Problem Solving

GMATH practice exercise (Quant Class 20)

The circle with center (1,0) and radius 5 intercepts at points A and B the straight line defined by C = (0,0) and D= (4,8). If M = (w,z) is the midpoint of the line segment AB, what is the value of w+z ?

(A) 3/7
(B) 1/2
(C) 3/5
(D) 3/4
(E) 1

Answer: [spoiler]_____(C)___[/spoiler]

fskilnik@GMATH wrote:GMATH practice exercise (Quant Class 20)

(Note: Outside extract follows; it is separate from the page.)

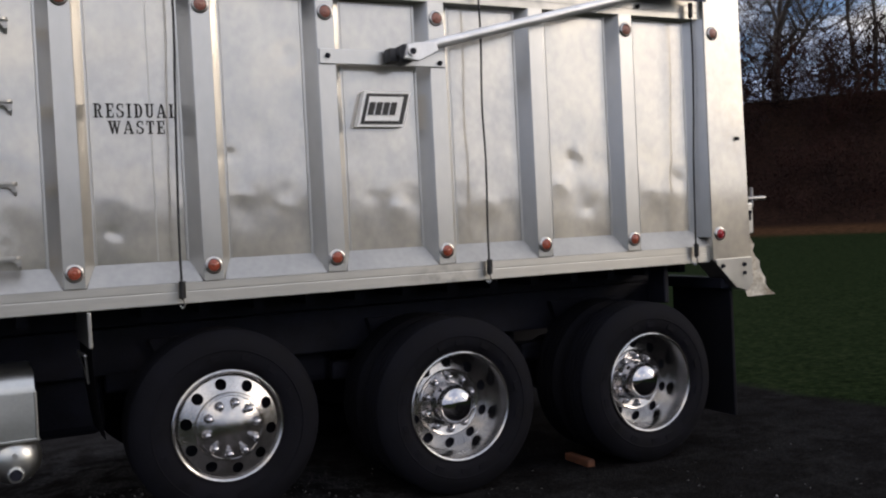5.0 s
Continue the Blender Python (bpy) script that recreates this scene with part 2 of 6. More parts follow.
FALLEN = material("pale fallen leaves", (0.33, 0.27, 0.19), 0.8, 0.0, 0.5, 2.0, spec=0.1)
WATER = material("puddle water", (0.03, 0.03, 0.03), 0.03, 0.0)


def stain(m, x, z, wide, high, colour, amount, scale):
    """A ragged mark with its own shape round one spot of an upright side."""
    nt = m.node_tree
    b = nt.nodes["Principled BSDF"]
    old = b.inputs["Base Color"].links[0].from_socket
    geo, mp, ln = nt.nodes.new("ShaderNodeNewGeometry"), nt.nodes.new("ShaderNodeMapping"), nt.nodes.new("ShaderNodeVectorMath")
    mp.vector_type = "POINT"
    mp.inputs["Scale"].default_value = (1 / wide, 0, 1 / high)
    mp.inputs["Location"].default_value = (-x / wide, 0, -z / high)
    ln.operation = "LENGTH"
    nt.links.new(geo.outputs["Position"], mp.inputs["Vector"])
    nt.links.new(mp.outputs[0], ln.inputs[0])
    no, fall, rag, mul, mx = nt.nodes.new("ShaderNodeTexNoise"), nt.nodes.new("ShaderNodeMapRange"), nt.nodes.new("ShaderNodeMapRange"), nt.nodes.new("ShaderNodeMath"), nt.nodes.new("ShaderNodeMix")
    no.inputs["Scale"].default_value, no.inputs["Detail"].default_value = scale, 5
    nt.links.new(geo.outputs["Position"], no.inputs["Vector"])
    fall.inputs["From Min"].default_value, fall.inputs["From Max"].default_value = 1.0, 0.25
    nt.links.new(ln.outputs["Value"], fall.inputs["Value"])
    rag.inputs["From Min"].default_value, rag.inputs["From Max"].default_value, rag.inputs["To Max"].default_value = 0.38, 0.62, amount
    nt.links.new(no.outputs["Fac"], rag.inputs["Value"])
    mul.operation = "MULTIPLY"
    nt.links.new(fall.outputs[0], mul.inputs[0])
    nt.links.new(rag.outputs[0], mul.inputs[1])
    mx.data_type = "RGBA"
    nt.links.new(mul.outputs[0], mx.inputs["Factor"])
    nt.links.new(old, mx.inputs[6])
    mx.inputs[7].default_value = (*colour, 1)
    nt.links.new(mx.outputs[2], b.inputs["Base Color"])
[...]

The circle with center (1,0) and radius 5 intercepts at points A and B the straight line defined by C = (0,0) and D= (4,8). If M = (w,z) is the midpoint of the line segment AB, what is the value of w+z ?

(A) 3/7
(B) 1/2
(C) 3/5
(D) 3/4
(E) 1

$$? = w + z = {x_M} + {y_M}\,\,\,\,\,\left[ {M = \left( {{x_M};{y_M}} \right)} \right]$$

$$A,B\,\,\,\,\left\{ \matrix{
\,{\left( {x - 1} \right)^2} + {y^2} = {5^2}\,\,\,\,\,\left[ {{\rm{circle}}} \right] \hfill \cr
\,y = 2x\,\,\,\,\,\left[ {{\rm{line}}} \right] \hfill \cr} \right.\,\,\,\,\,\,\,\, \Rightarrow \,\,\,\,\,\,\,\,{\left( {x - 1} \right)^2} + {\left( {2x} \right)^2} = {5^2}\,\,\,\, \Rightarrow \,\,\,\,5{x^2} - 2x - 24 = 0\,\,\,\,\left( * \right)$$

$$M = \left( {{{{x_A} + {x_B}} \over 2}\,\,;\,\,{{{y_A} + {y_B}} \over 2}} \right)\,\,\,\mathop = \limits^{M\, \in \,\,{\rm{line}}} \,\,\,\left( {{{{x_A} + {x_B}} \over 2}\,\,;\,\,{{2\,{x_A} + 2\,{x_B}} \over 2}} \right)\,\,\,\,\,\,\, \Rightarrow \,\,\,\,\,\,\,\,? = {3 \over 2}\left( {{x_A} + {x_B}} \right)$$

$$\left( * \right)\,\,\,\,\, \Rightarrow \,\,\,\,\,{x_A} + {x_B} = {\rm{sum}}\,\,{\rm{roots}} = - {{\left( { - 2} \right)} \over 5} = {2 \over 5}\,\,\,\,\,\,\, \Rightarrow \,\,\,\,\,\,\,\,? = {3 \over 2}\left( {{2 \over 5}} \right) = {3 \over 5}$$

The correct answer is therefore (C).


We follow the notations and rationale taught in the GMATH method.

Regards,
Fabio.

$$m=\left(w,2\right)=\left(x_m;y_m\right)$$
$$=w+2=x_m+y_m$$
At point AB for the circle
$$\left(x-a\right)^2+\left(y-b\right)^2=r^2$$
$$\left(x-1\right)^2+\left(y\right)^2=5^2$$
$$\left(x-1\right)^2+\left(y\right)^2=5^2............eq\ i$$
For the line y = 2x ............ equ (2)

The line pass through (0,0) to (4,8)
substituting y=2x in equ (i)
$$\left(x-1\right)^2+\left(2x\right)^2=25$$
$$\left(5x^2-2x-24\ \right)=0$$
$$where\ the\ sum\ of\ roots\ \ \frac{b}{a}=-\frac{\left(-2\right)}{5}$$
$$M=\left(\frac{x_A+x_B}{2};\frac{y_A+y_B}{2}\right)$$
$$M=\left(\frac{x_A+x_B}{2}+\frac{2x_A+2x_B}{2}\right)$$
$$=\frac{3}{2}\left(x_A+x_B\right)$$
$$where\left(x_A+x_B\right)=sum\ of\ roots=+\frac{\left(+2\right)}{5}=\frac{2}{5}$$
$$=\frac{3}{2}\left(\frac{2}{5}\right)=\frac{3}{5}$$

$$answer\ is\ Option\ C$$